Data extract
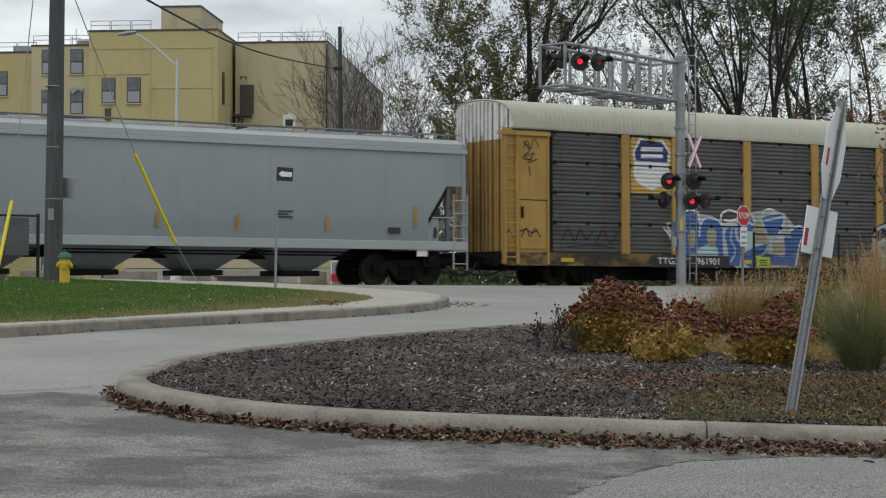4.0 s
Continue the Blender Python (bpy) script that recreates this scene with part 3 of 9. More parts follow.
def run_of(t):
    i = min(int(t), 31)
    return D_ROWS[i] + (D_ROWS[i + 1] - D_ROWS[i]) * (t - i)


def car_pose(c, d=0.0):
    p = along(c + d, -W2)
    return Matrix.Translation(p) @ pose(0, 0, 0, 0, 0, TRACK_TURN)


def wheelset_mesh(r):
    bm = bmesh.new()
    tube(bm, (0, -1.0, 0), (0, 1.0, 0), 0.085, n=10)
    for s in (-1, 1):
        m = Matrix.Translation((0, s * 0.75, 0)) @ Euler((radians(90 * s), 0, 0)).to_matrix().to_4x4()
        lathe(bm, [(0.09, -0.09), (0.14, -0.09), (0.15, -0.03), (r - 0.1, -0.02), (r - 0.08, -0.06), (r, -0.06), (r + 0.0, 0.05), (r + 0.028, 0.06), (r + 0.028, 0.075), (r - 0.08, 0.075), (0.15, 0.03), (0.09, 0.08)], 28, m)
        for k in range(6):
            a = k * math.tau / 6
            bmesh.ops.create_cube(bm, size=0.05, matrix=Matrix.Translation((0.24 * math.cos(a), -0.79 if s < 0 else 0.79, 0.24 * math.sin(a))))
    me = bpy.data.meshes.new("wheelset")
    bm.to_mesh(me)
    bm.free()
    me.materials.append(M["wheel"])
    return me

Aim
Repeat the data exactly in full, omitting its pictures.

Exercise result
4.0 s
Continue the Blender Python (bpy) script that recreates this scene with part 3 of 9. More parts follow.
def run_of(t):
    i = min(int(t), 31)
    return D_ROWS[i] + (D_ROWS[i + 1] - D_ROWS[i]) * (t - i)


def car_pose(c, d=0.0):
    p = along(c + d, -W2)
    return Matrix.Translation(p) @ pose(0, 0, 0, 0, 0, TRACK_TURN)


def wheelset_mesh(r):
    bm = bmesh.new()
    tube(bm, (0, -1.0, 0), (0, 1.0, 0), 0.085, n=10)
    for s in (-1, 1):
        m = Matrix.Translation((0, s * 0.75, 0)) @ Euler((radians(90 * s), 0, 0)).to_matrix().to_4x4()
        lathe(bm, [(0.09, -0.09), (0.14, -0.09), (0.15, -0.03), (r - 0.1, -0.02), (r - 0.08, -0.06), (r, -0.06), (r + 0.0, 0.05), (r + 0.028, 0.06), (r + 0.028, 0.075), (r - 0.08, 0.075), (0.15, 0.03), (0.09, 0.08)], 28, m)
        for k in range(6):
            a = k * math.tau / 6
            bmesh.ops.create_cube(bm, size=0.05, matrix=Matrix.Translation((0.24 * math.cos(a), -0.79 if s < 0 else 0.79, 0.24 * math.sin(a))))
    me = bpy.data.meshes.new("wheelset")
    bm.to_mesh(me)
    bm.free()
    me.materials.append(M["wheel"])
    return me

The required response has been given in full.